* [Exercise details] Repeat exactly the lines running from the line that contains "finishes the script." to the line that contains "make_grass()"; include both ends and add nothing.

* [Animation scripts]
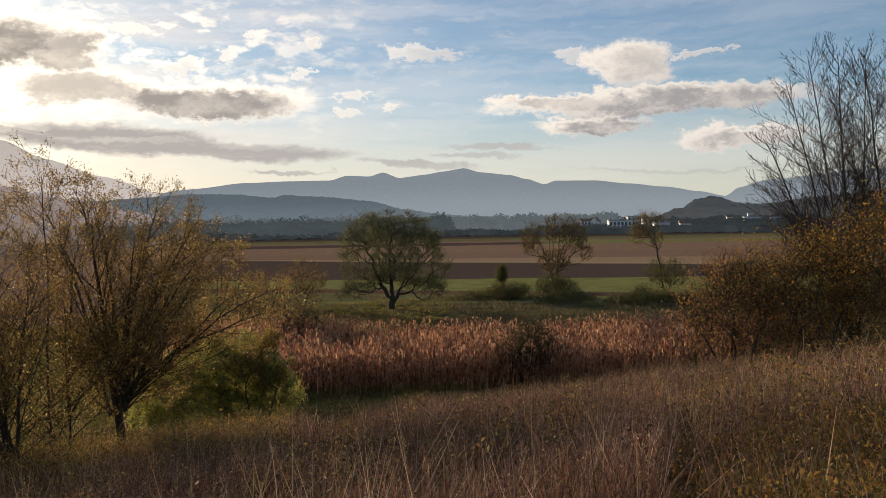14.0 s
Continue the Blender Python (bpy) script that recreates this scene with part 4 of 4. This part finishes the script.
    rise = np.where(p[:, 1] < 75.2, 0.3, np.clip(0.7 + 1.3 * patches(p, 0.22, 8.0) + 0.9 * patches(p, 0.8, 6.0), 0.25, 2.0))
    blades(rng, s, p[:9000], 0.8 * rise[:9000] * rng.uniform(0.4, 1.2, 9000), 0.04, 0.4)
    for _ in range(2):
        leaves(rng, s, p + np.stack([0 * x, 0 * x, rise * rng.uniform(0, 0.95, n)], 1) + rng.normal(0, 0.1, (n, 3)), 0.13, 0.6)
    tagged(part("hedge_scrub", s, SCRUB_LEAF), "dark low scrub and brambles along the meadow's edge", "scrub", kind="stuff")


make_grass()


def dead_stalk(bearing, distance, length, lean_x, lean_y):
    """A long broken stalk leaning out of the grass."""
    s = Soup()
    foot = spot(bearing, distance)
    f = np.linspace(0, 1, 7)
    tube(s, np.stack([lean_x * length * f, lean_y * length * f, length * f * math.sqrt(max(0.05, 1 - lean_x ** 2 - lean_y ** 2)) - 0.08 * length * f * f], 1), 0.008 * (1.1 - 0.7 * f), 5)
    ob = part("dead_stalk", s, PALE_STEM)
    ob.location = foot
    tagged(ob, "long pale dead stalk leaning out of the dry grass", "stalk", "dead stalks in the grass")


for b, d, length, lx, ly in ((-33.0, 7.0, 1.9, 0.62, 0.1), (-35.0, 7.2, 1.7, 0.6, 0.2), (-31.0, 8.0, 1.3, 0.35, 0.0), (-44.0, 9.0, 1.5, 0.1, 0.1), (-43.0, 8.5, 1.3, -0.15, 0.1), (-48.5, 8.0, 1.5, 0.05, 0.0),
                             (-49.3, 8.2, 1.3, -0.1, 0.1), (-38.0, 9.5, 1.2, 0.2, 0.0), (-52.0, 9.0, 1.6, 0.12, 0.0), (-57.0, 10.0, 1.4, -0.08, 0.0), (-25.0, 9.0, 1.2, 0.3, 0.1), (-20.0, 10.0, 1.1, -0.2, 0.1), (-60.0, 12.0, 1.7, 0.05, 0.0), (-40.5, 7.4, 1.2, 0.5, 0.1)):
    dead_stalk(b, d, length, lx, ly)


def make_maize():
    """Withered plants in rows, each a stalk with hanging leaves and a tassel."""
    rng = np.random.default_rng(7)
    b, d = np.meshgrid(np.arange(-60, -17.5, 0.33), np.arange(39.5, 58, 0.55))
    b, d = b.ravel() + rng.normal(0, 0.16, b.size), d.ravel() + rng.normal(0, 0.12, d.size)
    far_edge = 53 + 3 * np.sin(b * 0.2)
    a = np.radians(b)
    x, y = -np.sin(a) * d, np.cos(a) * d
    gap = np.array([noise.noise(Vector((i * 0.16, j * 0.16, 12.0))) for i, j in zip(x, y)])
    keep = (d < far_edge) & (y > 25.5) & (gap > -0.45) & (rng.uniform(0, 1, len(x)) > 0.06)
    p = np.stack([x, y, ground_z(x, y) - 0.05], 1)[keep]
    h = rng.uniform(1.6, 2.35, len(p)) * (1 + 0.15 * gap[keep])
    s = Soup()
    blades(rng, s, p, h, 0.035, 0.05)
    for level in np.linspace(0.2, 0.97, 9):
        n = len(p)
        foot = p + np.stack([0 * h, 0 * h, h * level], 1)
        turn = rng.uniform(0, 2 * np.pi, n)
        out = np.stack([np.cos(turn), np.sin(turn), 0 * turn], 1)
        side = np.stack([-np.sin(turn), np.cos(turn), 0 * turn], 1) * 0.045
        L = rng.uniform(0.18, 0.42, n)[:, None]
        z = np.array([0, 0, 1.0])
        V = np.stack([foot - side * 0.5, foot + side * 0.5, foot + out * L * 0.6 + z * L * 0.45 + side, foot + out * L * 0.6 + z * L * 0.45 - side, foot + out * L * 0.85 - z * L * rng.uniform(0.2, 0.9, n)[:, None]], 1)
        s.grid(V, n, [(0, 1, 2, 3), (3, 2, 4)])
    tagged(part("maize_field", s, MAIZE), "withered reddish-brown maize plants standing in rows", "maize", kind="stuff")


make_maize()


def far_woods(name, label, bearings, distances, count, tall, seed, mat=BELT_LEAF):
    """Rows of distant trees, each a heap of leafy flakes."""
    rng = np.random.default_rng(seed)
    b = np.radians(rng.uniform(*bearings, count))
    d = rng.uniform(*distances, count)
    x, y = -np.sin(b) * d, np.cos(b) * d
    grove = np.array([noise.noise(Vector((i * 0.03, j * 0.03, seed))) for i, j in zip(x, y)])
    h = tall * rng.uniform(0.55, 1.05, count) * np.clip(1 + 0.9 * grove, 0.5, 1.5)
    k = np.repeat(np.arange(count), 120)
    q = rng.normal(0, 1, (len(k), 3))
    q /= np.linalg.norm(q, axis=1)[:, None]
    q *= rng.uniform(0.25, 1, len(k))[:, None] ** 0.5
    lobe = 1 + 0.25 * np.sin(3 * np.arctan2(q[:, 1], q[:, 0]) + k)
    at = np.stack([x[k] + q[:, 0] * lobe * h[k] * 0.62, y[k] + q[:, 1] * h[k] * 0.5, h[k] * (0.46 + 0.46 * q[:, 2])], 1)
    s = Soup()
    leaves(rng, s, at, tall * 0.2, 1.0, 0.0)
    tagged(part(name, s, mat), label, "trees", kind="stuff")


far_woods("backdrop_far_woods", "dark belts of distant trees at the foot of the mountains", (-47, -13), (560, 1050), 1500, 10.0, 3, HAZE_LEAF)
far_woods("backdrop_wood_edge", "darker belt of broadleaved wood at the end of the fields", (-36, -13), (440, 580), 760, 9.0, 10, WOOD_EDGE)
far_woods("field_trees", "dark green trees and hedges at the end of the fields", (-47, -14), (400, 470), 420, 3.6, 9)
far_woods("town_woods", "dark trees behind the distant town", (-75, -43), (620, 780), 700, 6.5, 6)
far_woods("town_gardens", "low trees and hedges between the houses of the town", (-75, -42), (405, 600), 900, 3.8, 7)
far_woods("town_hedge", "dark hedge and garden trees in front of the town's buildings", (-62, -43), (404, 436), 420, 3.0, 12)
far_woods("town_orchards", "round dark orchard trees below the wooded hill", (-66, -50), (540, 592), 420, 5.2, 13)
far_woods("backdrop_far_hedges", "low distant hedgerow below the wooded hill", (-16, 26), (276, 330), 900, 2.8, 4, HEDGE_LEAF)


# ---- the town ----
def plain(name, colour, rough=0.8, spread=0.12):
    m, n = material(name)
    stain = n.noise(n.add("TexCoord").outputs["Object"], 0.4, 4.0)
    c = n.mix(n.ramp(stain, 0.3, 0.75), tuple(x * (1 - spread) for x in colour), colour)
    finish(n, n.add("BsdfPrincipled", {"Base Color": c, "Roughness": rough}), stain, 0.2, 0.05)
    return m


WALL = plain("white_render", (0.78, 0.78, 0.78))
ROOF = plain("roof_tiles", (0.20, 0.12, 0.095))
FLAT_ROOF = plain("grey_roof", (0.33, 0.34, 0.36))
PANE = plain("dark_panes", (0.10, 0.11, 0.12), 0.2)


def box(soup, x0, x1, y0, y1, z0, z1):
    v = [(x, y, z) for z in (z0, z1) for y in (y0, y1) for x in (x0, x1)]
    soup.put(v, [(0, 2, 3, 1), (4, 5, 7, 6), (0, 1, 5, 4), (2, 6, 7, 3), (0, 4, 6, 2), (1, 3, 7, 5)])


def building(name, label, bearing, distance, wide, deep, tall, floors, columns, pitched):
    foot = spot(bearing, distance)
    thing = tagged(new(name), label, "building", "buildings of the town")
    thing.matrix_world = pose(foot.x, foot.y, foot.z - 0.2, 0, 0, bearing + 8)
    s = Soup()
    box(s, -wide / 2, wide / 2, 0, deep, 0, tall)
    part("wall", s, WALL, thing)
    s = Soup()
    if pitched:
        w, e, r = wide / 2 + 0.4, 0.4, tall + deep * 0.25
        s.put([(-w, -e, tall), (w, -e, tall), (w, deep + e, tall), (-w, deep + e, tall), (-w, deep / 2, r), (w, deep / 2, r)],
              [(0, 1, 5, 4), (2, 3, 4, 5), (0, 4, 3), (1, 2, 5), (0, 3, 2, 1)])
    else:
        box(s, -wide / 2 - 0.3, wide / 2 + 0.3, -0.3, deep + 0.3, tall, tall + 0.6)
    part("roof", s, ROOF if pitched else FLAT_ROOF, thing)
    for f in range(floors):
        for c in range(columns):
            x, z = -wide / 2 + wide * (c + 0.5) / columns, tall * (f + 0.5) / floors
            w, h = wide / columns * 0.3, tall / floors * 0.27
            s = Soup()
            box(s, x - w, x + w, -0.06, 0.1, z - h, z + h)
            part("window", s, PANE, thing)


building("apartment_building", "long white flat-roofed building with window bands", -47.7, 440, 15.0, 9, 6.2, 2, 8, False)
building("apartment_building", "narrow white block with a flat roof beside the long one", -49.2, 446, 4.5, 8, 6.8, 3, 2, False)
for b, d, w, deep, t, floors, pitched in (
        (-45.2, 560, 6, 7, 5.6, 2, True), (-45.9, 575, 7, 7, 6.2, 2, True), (-46.6, 590, 7, 7, 6.6, 2, True), (-48.3, 600, 8, 8, 7.8, 3, False), (-50.1, 470, 8, 8, 4.4, 1, False),
        (-51.6, 480, 6, 7, 4.0, 1, True), (-54.3, 610, 4, 6, 6.6, 2, True), (-55.7, 600, 12, 9, 6.2, 2, False), (-55.5, 606, 3, 4, 8.6, 3, False), (-57.0, 600, 6, 6, 6.2, 2, True)):
    building("house", "small white house with a tiled roof at the edge of town" if pitched else "low white hall with a flat roof beside the gardens", b, d, w, deep, t, floors, 3, pitched)
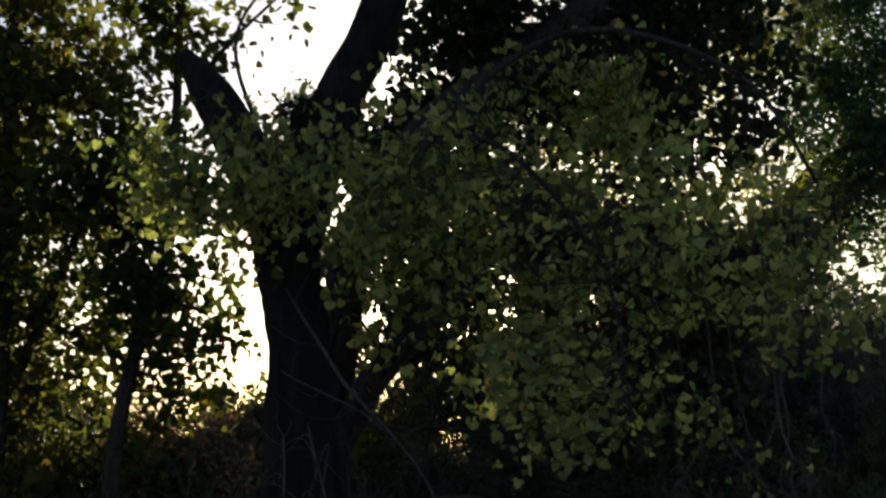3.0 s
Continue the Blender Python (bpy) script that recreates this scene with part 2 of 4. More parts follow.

* [Answer to the problem]
Continue the Blender Python (bpy) script that recreates this scene with part 4 of 4. This part finishes the script.
    rise = np.where(p[:, 1] < 75.2, 0.3, np.clip(0.7 + 1.3 * patches(p, 0.22, 8.0) + 0.9 * patches(p, 0.8, 6.0), 0.25, 2.0))
    blades(rng, s, p[:9000], 0.8 * rise[:9000] * rng.uniform(0.4, 1.2, 9000), 0.04, 0.4)
    for _ in range(2):
        leaves(rng, s, p + np.stack([0 * x, 0 * x, rise * rng.uniform(0, 0.95, n)], 1) + rng.normal(0, 0.1, (n, 3)), 0.13, 0.6)
    tagged(part("hedge_scrub", s, SCRUB_LEAF), "dark low scrub and brambles along the meadow's edge", "scrub", kind="stuff")


make_grass()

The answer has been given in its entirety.